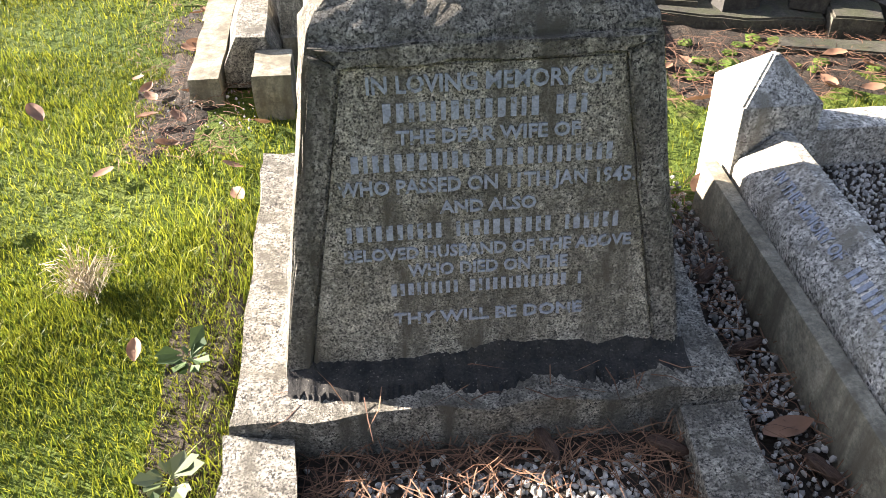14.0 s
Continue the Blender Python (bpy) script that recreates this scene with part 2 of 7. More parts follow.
# upward faces turn paler in patches than the dark sides
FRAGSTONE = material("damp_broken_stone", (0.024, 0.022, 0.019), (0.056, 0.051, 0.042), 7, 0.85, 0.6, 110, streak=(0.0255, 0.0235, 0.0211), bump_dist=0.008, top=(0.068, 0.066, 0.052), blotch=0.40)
MONUSTONE = material("sooty_monument_stone", (0.056, 0.053, 0.046), (0.112, 0.106, 0.092), 5, 0.85, 0.35, 120, streak=(0.0711, 0.0669, 0.0587), bump_dist=0.004,
                     spots=(0.251, 0.243, 0.217), spot_scale=40, spot_cut=0.72)
ANGELSTONE = material("grimy_angel_stone", (0.046, 0.039, 0.029), (0.120, 0.104, 0.076), 12, 0.9, 0.6, 120, streak=(0.032, 0.028, 0.022), bump_dist=0.004)
WHITESTONE = material("white_marble", (0.33, 0.324, 0.3), (0.432, 0.426, 0.408), 5, 0.55, 0.15, 90, streak=(0.252, 0.246, 0.216), bump_dist=0.003)
REDSTONE = material("red_granite", (0.176, 0.08, 0.06), (0.256, 0.128, 0.096), 9, 0.6, 0.2, 120)
CROSSROCK = material("rough_brown_granite", (0.0462, 0.0381, 0.0294), (0.0979, 0.083, 0.0642), 13, 0.9, 0.9, 120, spots=(0.0272, 0.0245, 0.0218), spot_scale=60,
                     spot_cut=0.6, bump_dist=0.014, grain=0.5)
FLAGSTONE = material("mossy_flagstone", (0.026, 0.024, 0.018), (0.066, 0.060, 0.044), 6, 0.9, 0.6, 80, top=(0.036, 0.038, 0.020), bump_dist=0.012, blotch=0.35)
BUFFSTONE = material("buff_footing_stone", (0.132, 0.118, 0.084), (0.240, 0.219, 0.164), 7, 0.9, 0.5, 110, streak=(0.10, 0.088, 0.062), bump_dist=0.008, blotch=0.3)
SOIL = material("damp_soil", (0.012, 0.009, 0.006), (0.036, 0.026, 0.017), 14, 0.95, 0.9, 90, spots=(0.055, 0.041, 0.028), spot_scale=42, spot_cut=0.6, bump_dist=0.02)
CHIPPING = material("grey_chipping", (0.135, 0.124, 0.104), (0.315, 0.295, 0.255), 20, 0.8, 0.2, 160, per_object=0.3)
BARK = material("reddish_bark", (0.06, 0.036, 0.025), (0.14, 0.085, 0.058), 5, 0.95, 0.9, 40, stretch=(6, 6, 0.8), bump_dist=0.05)
GREYBARK = material("grey_bark", (0.075, 0.062, 0.05), (0.16, 0.135, 0.11), 5, 0.95, 0.8, 40, stretch=(6, 6, 0.8), bump_dist=0.04)
TWIGS = material("bare_twigs", (0.068, 0.052, 0.04), (0.12, 0.096, 0.076), 3, 0.95, 0.0, 20)
BRICK = material("red_brick", (0.084, 0.033, 0.0228), (0.132, 0.054, 0.036), 3, 0.9, 0.2, 12)
ROOFTILE = material("brown_roof_tiles", (0.066, 0.045, 0.036), (0.102, 0.072, 0.06), 2, 0.9, 0.3, 8)
WHITEPAINT = material("white_paint", (0.72, 0.72, 0.70), (0.80, 0.80, 0.78), 3, 0.5, 0.0, 30, grain=0.05)
DARKGLASS = material("dark_window_glass", (0.02, 0.025, 0.03), (0.03, 0.035, 0.04), 3, 0.06, 0.0, 30, spec=0.6)
TARMAC = material("grey_tarmac", (0.09, 0.09, 0.09), (0.14, 0.14, 0.135), 2, 0.9, 0.2, 60)
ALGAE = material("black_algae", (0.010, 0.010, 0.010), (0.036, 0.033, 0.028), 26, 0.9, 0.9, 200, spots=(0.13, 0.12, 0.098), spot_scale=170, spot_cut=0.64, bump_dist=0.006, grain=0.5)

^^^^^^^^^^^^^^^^

> **Requirement**
Print out the lines exactly, skipping any picture.

> **Finished task**
14.0 s
Continue the Blender Python (bpy) script that recreates this scene with part 2 of 7. More parts follow.
# upward faces turn paler in patches than the dark sides
FRAGSTONE = material("damp_broken_stone", (0.024, 0.022, 0.019), (0.056, 0.051, 0.042), 7, 0.85, 0.6, 110, streak=(0.0255, 0.0235, 0.0211), bump_dist=0.008, top=(0.068, 0.066, 0.052), blotch=0.40)
MONUSTONE = material("sooty_monument_stone", (0.056, 0.053, 0.046), (0.112, 0.106, 0.092), 5, 0.85, 0.35, 120, streak=(0.0711, 0.0669, 0.0587), bump_dist=0.004,
                     spots=(0.251, 0.243, 0.217), spot_scale=40, spot_cut=0.72)
ANGELSTONE = material("grimy_angel_stone", (0.046, 0.039, 0.029), (0.120, 0.104, 0.076), 12, 0.9, 0.6, 120, streak=(0.032, 0.028, 0.022), bump_dist=0.004)
WHITESTONE = material("white_marble", (0.33, 0.324, 0.3), (0.432, 0.426, 0.408), 5, 0.55, 0.15, 90, streak=(0.252, 0.246, 0.216), bump_dist=0.003)
REDSTONE = material("red_granite", (0.176, 0.08, 0.06), (0.256, 0.128, 0.096), 9, 0.6, 0.2, 120)
CROSSROCK = material("rough_brown_granite", (0.0462, 0.0381, 0.0294), (0.0979, 0.083, 0.0642), 13, 0.9, 0.9, 120, spots=(0.0272, 0.0245, 0.0218), spot_scale=60,
                     spot_cut=0.6, bump_dist=0.014, grain=0.5)
FLAGSTONE = material("mossy_flagstone", (0.026, 0.024, 0.018), (0.066, 0.060, 0.044), 6, 0.9, 0.6, 80, top=(0.036, 0.038, 0.020), bump_dist=0.012, blotch=0.35)
BUFFSTONE = material("buff_footing_stone", (0.132, 0.118, 0.084), (0.240, 0.219, 0.164), 7, 0.9, 0.5, 110, streak=(0.10, 0.088, 0.062), bump_dist=0.008, blotch=0.3)
SOIL = material("damp_soil", (0.012, 0.009, 0.006), (0.036, 0.026, 0.017), 14, 0.95, 0.9, 90, spots=(0.055, 0.041, 0.028), spot_scale=42, spot_cut=0.6, bump_dist=0.02)
CHIPPING = material("grey_chipping", (0.135, 0.124, 0.104), (0.315, 0.295, 0.255), 20, 0.8, 0.2, 160, per_object=0.3)
BARK = material("reddish_bark", (0.06, 0.036, 0.025), (0.14, 0.085, 0.058), 5, 0.95, 0.9, 40, stretch=(6, 6, 0.8), bump_dist=0.05)
GREYBARK = material("grey_bark", (0.075, 0.062, 0.05), (0.16, 0.135, 0.11), 5, 0.95, 0.8, 40, stretch=(6, 6, 0.8), bump_dist=0.04)
TWIGS = material("bare_twigs", (0.068, 0.052, 0.04), (0.12, 0.096, 0.076), 3, 0.95, 0.0, 20)
BRICK = material("red_brick", (0.084, 0.033, 0.0228), (0.132, 0.054, 0.036), 3, 0.9, 0.2, 12)
ROOFTILE = material("brown_roof_tiles", (0.066, 0.045, 0.036), (0.102, 0.072, 0.06), 2, 0.9, 0.3, 8)
WHITEPAINT = material("white_paint", (0.72, 0.72, 0.70), (0.80, 0.80, 0.78), 3, 0.5, 0.0, 30, grain=0.05)
DARKGLASS = material("dark_window_glass", (0.02, 0.025, 0.03), (0.03, 0.035, 0.04), 3, 0.06, 0.0, 30, spec=0.6)
TARMAC = material("grey_tarmac", (0.09, 0.09, 0.09), (0.14, 0.14, 0.135), 2, 0.9, 0.2, 60)
ALGAE = material("black_algae", (0.010, 0.010, 0.010), (0.036, 0.033, 0.028), 26, 0.9, 0.9, 200, spots=(0.13, 0.12, 0.098), spot_scale=170, spot_cut=0.64, bump_dist=0.006, grain=0.5)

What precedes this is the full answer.